Chennai: As an RBI deadline ends on Monday for Kotak Mahindra Bank to reduce promoters’ stake, the clamour has increased for a review of the central bank’s ownership guidelines for the country’s private sector lenders.
Kotak had moved the Bombay High Court against the central bank’s direction on diluting promoter shareholding that had disallowed the use of preference shares to reduce promoter shareholding in India’s second-most valuable private lender. The Centre for Economic Policy Research (CEPR), a right-leaning think tank, has said in a new report that it is high time for a review of regulations and legislations and for re-working the model of governance and ownership norms for Indian private sector banks.
What RBI says?
Under the RBI guidelines for new banks, the promoters of Kotak Mahindra had to bring down their holding to 20 per cent by December 2018. Besides, the RBI requires the shareholding to fall to 15 per cent by 2020 to reduce promoter’s control over the bank. At present it is 30 per cent, RBI claims.

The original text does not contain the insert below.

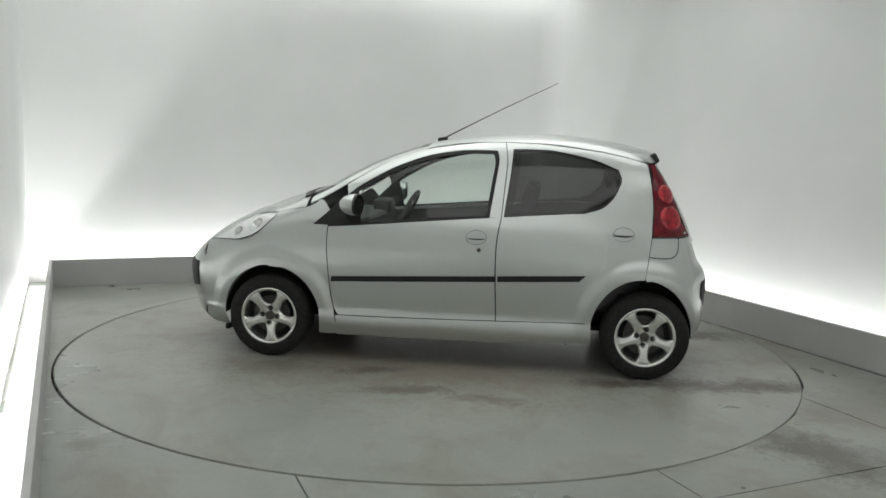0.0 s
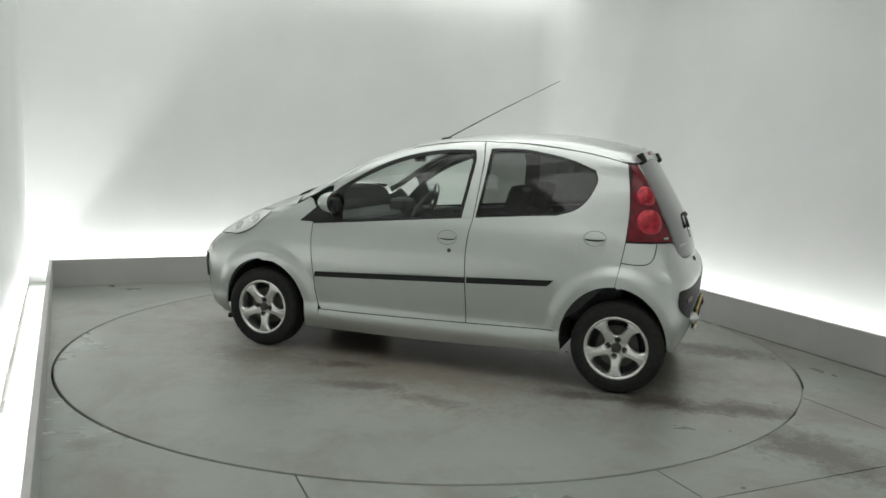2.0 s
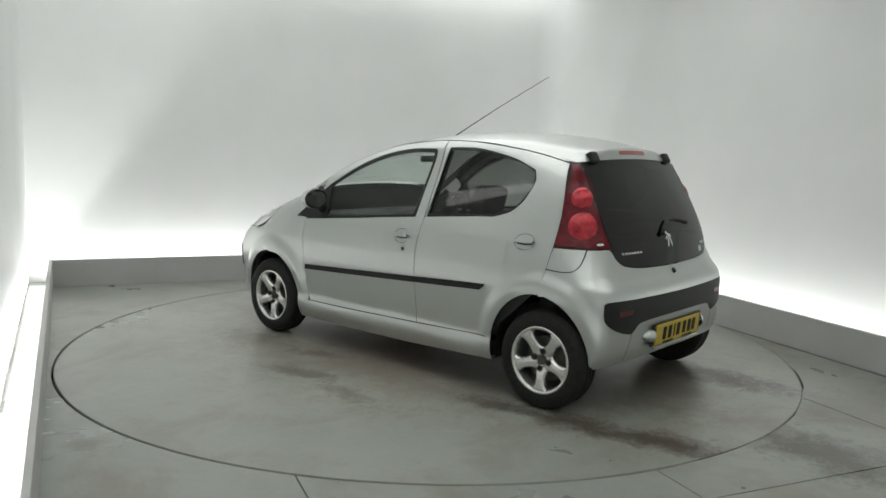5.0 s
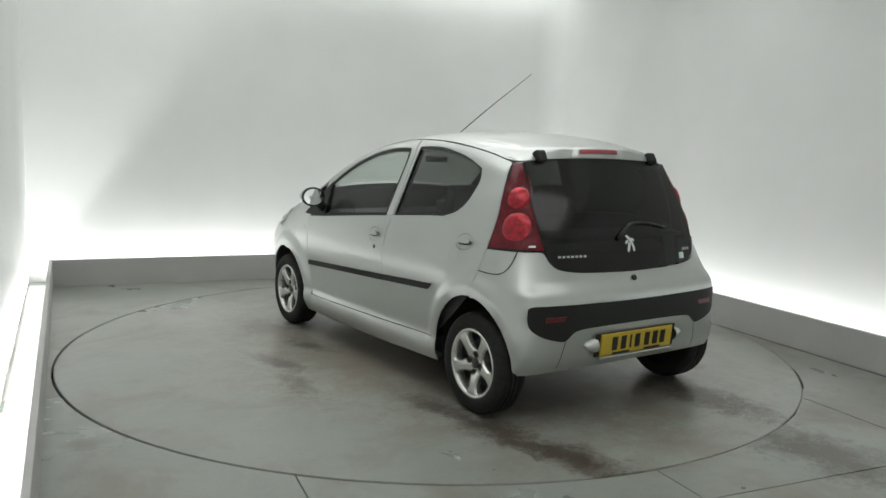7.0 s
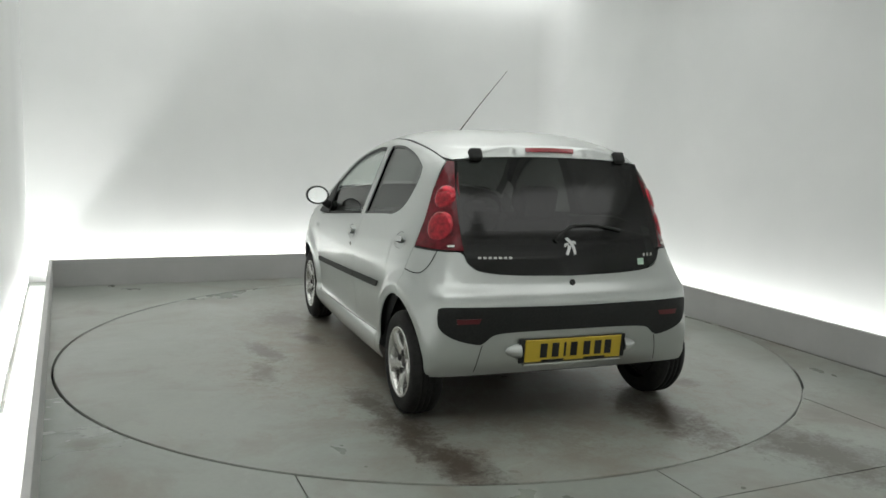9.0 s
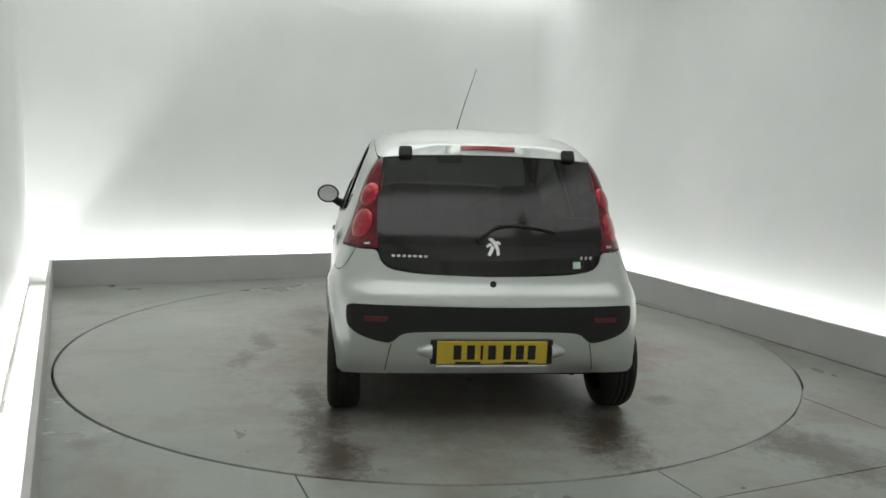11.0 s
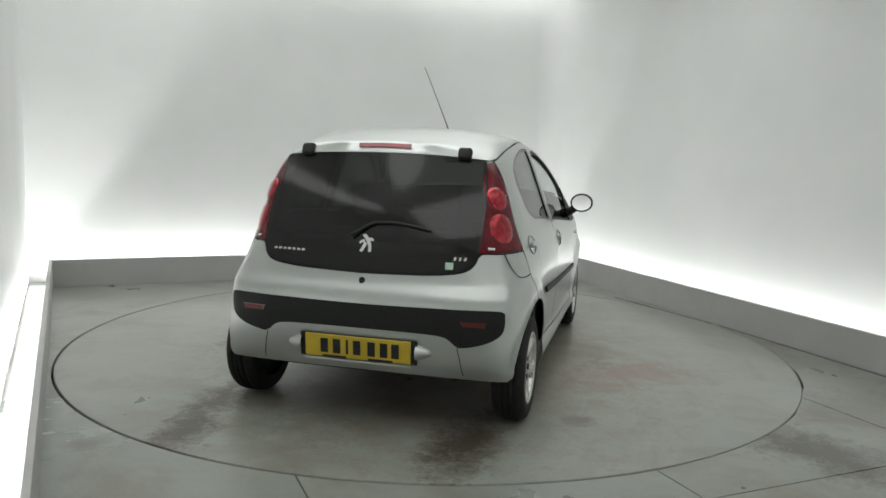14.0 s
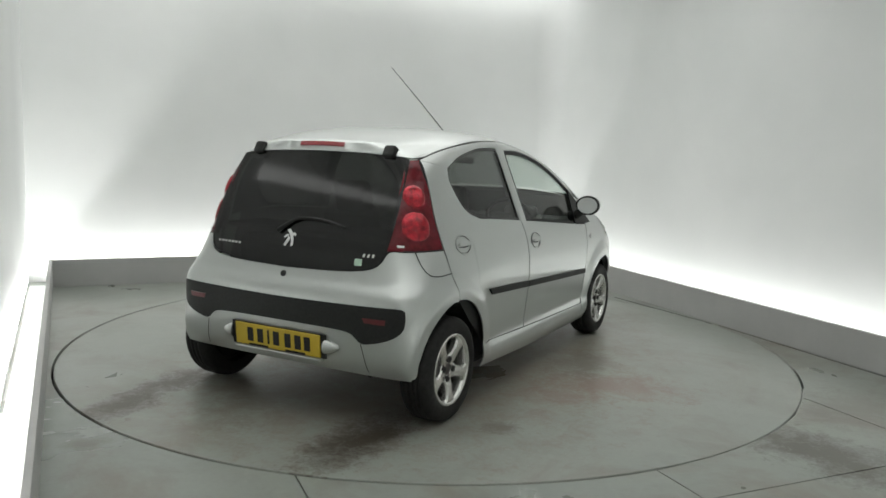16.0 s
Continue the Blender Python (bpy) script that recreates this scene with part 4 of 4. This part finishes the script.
# ---------------------------------------------------------------- wheels
def wheel(x, sg):
    w = part("wheel", bm_lathe([(0.172, 0.072), (0.183, 0.078), (0.205, 0.082), (0.228, 0.082), (0.250, 0.074), (0.260, 0.060), (0.2638, 0.046), (0.2642, 0.036), (0.257, 0.034), (0.257, 0.028), (0.2645, 0.026), (0.2648, 0.010), (0.257, 0.008), (0.257, 0.002), (0.2648, 0.0), (0.2645, -0.018), (0.257, -0.020), (0.257, -0.026), (0.2642, -0.028), (0.2638, -0.046), (0.260, -0.060), (0.250, -0.074), (0.225, -0.082), (0.180, -0.078)], 64, "Y"),
             RUBBER, car, "black tyre on a five-spoke alloy wheel", smooth=True)
    w.matrix_basis = Matrix.Translation((x, sg * 0.712, 0.2645)) @ (Matrix.Identity(4) if sg == 1 else Matrix.Rotation(math.pi, 4, "Z")) @ Matrix.Rotation(radians(40 if x > 0 else 36), 4, "Y")
    part("rim", bm_lathe([(0.182, 0.068), (0.182, 0.078), (0.178, 0.080), (0.168, 0.078), (0.162, 0.068), (0.158, 0.045), (0.152, -0.06)], 56), ALLOY, w, "silver alloy rim", smooth=True)
    bm = bmesh.new()
    for k in range(5):
        rot = Matrix.Rotation(2 * math.pi * k / 5, 4, "Y")
        sec = []
        for r, hw, yo in ((0.030, 0.026, 0.050), (0.058, 0.036, 0.058), (0.080, 0.029, 0.064), (0.104, 0.026, 0.069), (0.128, 0.028, 0.072), (0.147, 0.037, 0.0735), (0.158, 0.052, 0.0735), (0.166, 0.066, 0.0725)):
            sec.append([bm.verts.new(rot @ Vector(c)) for c in ((-hw, yo - 0.035, r), (-hw, yo - 0.010, r), (-hw * 0.72, yo, r), (0.0, yo + 0.002, r), (hw * 0.72, yo, r), (hw, yo - 0.010, r), (hw, yo - 0.035, r))])
        for p, q in zip(sec, sec[1:]):
            for i in range(6):
                bm.faces.new((p[i], p[i + 1], q[i + 1], q[i]))
    bm_add(bm, bm_lathe([(0.070, 0.02), (0.070, 0.047), (0.062, 0.0525), (0.034, 0.054), (0.030, 0.044), (0.001, 0.044)], 32))
    bmesh.ops.recalc_face_normals(bm, faces=bm.faces[:])
    part("spokes", bm, ALLOY, w, "five broad silver spokes")
    part("hub_cap", bm_lathe([(0.0275, 0.040), (0.0275, 0.052), (0.022, 0.056), (0.001, 0.057)], 24), STEEL, w, "dark grey hub cap", smooth=True)
    for k in range(4):
        a = radians(45 + 90 * k)
        b = bm_lathe([(0.0165, 0.045), (0.0165, 0.0615), (0.0125, 0.0615), (0.0125, 0.056), (0.009, 0.056), (0.009, 0.060), (0.001, 0.060)], 12)
        b.transform(Matrix.Translation((0.049 * math.cos(a), 0, 0.049 * math.sin(a))))
        part("wheel_nut", b, SEAL, w, "dark wheel nut")
    part("brake_disc", bm_lathe([(0.001, 0.012), (0.120, 0.012), (0.120, -0.012)], 40), STEEL, w, "steel brake disc")
    part("wheel_back", bm_lathe([(0.001, -0.032), (0.175, -0.03)], 32), SEAL, w, "dark inside of the wheel")


for x in (1.175, -1.160):
    for sg in (1, -1):
        wheel(x, sg)


def arch_liner(k, sg):
    ax, az, rx, rz = ARCHES[k]
    bm = bmesh.new()
    rows = []
    for y, rr in ((0.745, 0.99), (0.70, 1.0), (0.42, 1.0), (0.42, 0.05)):
        rows.append([bm.verts.new((ax + rx * rr * math.cos(radians(a)), sg * y, az + rz * rr * math.sin(radians(a)))) for a in (range(-10, 181, 10) if k == 1 else range(0, 191, 10))])
    for p, q in zip(rows, rows[1:]):
        for i in range(len(p) - 1):
            bm.faces.new((p[i], p[i + 1], q[i + 1], q[i]))
    part("arch_liner", bm, SEAL, car, "black wheel arch liner", smooth=False)


for k in (0, 1):
    for sg in (1, -1):
        arch_liner(k, sg)
part("underbody", bm_box(-1.38, 1.64, -0.50, 0.50, 0.225, 0.262, 0.01), SEAL, car, "black underbody")
part("floor_pan", bm_box(-0.78, 0.72, -0.715, 0.715, 0.20, 0.225, 0.005), SEAL, car, "black floor pan")


def motions():
    ox, oy = -0.2232, -0.1130
    rows_car, rows_disc = [], []
    for i in range(17):
        t = float(i)
        a = 172.27 - 6.8469 * t - 0.00803 * t * t
        rows_disc.append((t, pose(0, 0, 0, 0, 0, a - 172.27)))
        r = Matrix.Rotation(radians(a), 4, "Z")
        rows_car.append((t, r @ Matrix.Translation((ox, oy, 0.0))))
    walk(turntable, rows_disc)
    walk(car, rows_car)


motions()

The Reserve Bank of India is likely to wait for the Bombay High Court’s ruling on Uday Kotak’s promoter shareholding issue as the deadline ends on 31 December and the case is coming up for hearing on 17 January.
On August 2, the bank had announced the completion of the PNCPS (Perpetual Non Convertible Preference shares) issue, resulting in dilution of promoter stake to 19.70 per cent of the paid-up capital. The bank issued PNCPS of Rs 500 crore and increased paidup capital to Rs 1,453 crore from Rs 953 crore. The central bank believed that this does not fall under the promoter dilution category. This left Kotak Bank with no other option but to approach the Bombay High Court.
‘The matter is sub judice. Hence, the bank cannot offer any comments in this regard,’ said chief communication officer, Kotak Mahindra Bank, Rohit Rao.
On the date of hearing, Kotak’s counsel said that there should not be any coercive action against the bank. The bank may not be permitted to expand its branch network and the CEO’s remuneration may be frozen. Earlier this month, the court refused to grant any interim relief to the bank.
Recently, the Swadeshi Jagaran Manch (SJM) had also said there was an urgent need for a rethink on the regulatory framework for private bank ownership so that it remains in Indian hands. ‘None of us want Indian homegrown banks to go into hands of foreign players,’ the SJM had said.
The CEPR said the objective should be to form regulations that leads to creation of global giants like JP Morgan, Merrill Lynch, Goldman Sachs and Santander within India. It said these global giants were set up by families or individuals who diluted promoter stakes as a natural corollary to their success, growth and eventual scale over a period.
Only such an enabling environment will help well-run banks such as HDFC Bank and Kotak Mahindra Bank reach a global scale that serves India’s interests as the world’s fastest growing large economy, the think-tank added.
Leading corporate legal firm Corporate Professionals’ founder Pavan Kumar Vijay said there is a need to increase competition in the banking space and that calls for a review of the ownership guidelines, which have been a cause for non-participation to obtain license.
He said the review is required more specifically around the maximum permissible stake promoters can have and it needs to be raised from 15 per cent to at least 26 per cent, which would be at par with the voting right cap.
Earlier this year, the RBI had pulled up Bandhan Bank for falling short of meeting the deadline to reduce promoter shareholding and put restrictions in terms of expansion and CEO compensation. However, the ruling was relaxed in December and the bank has been allowed to open new branches.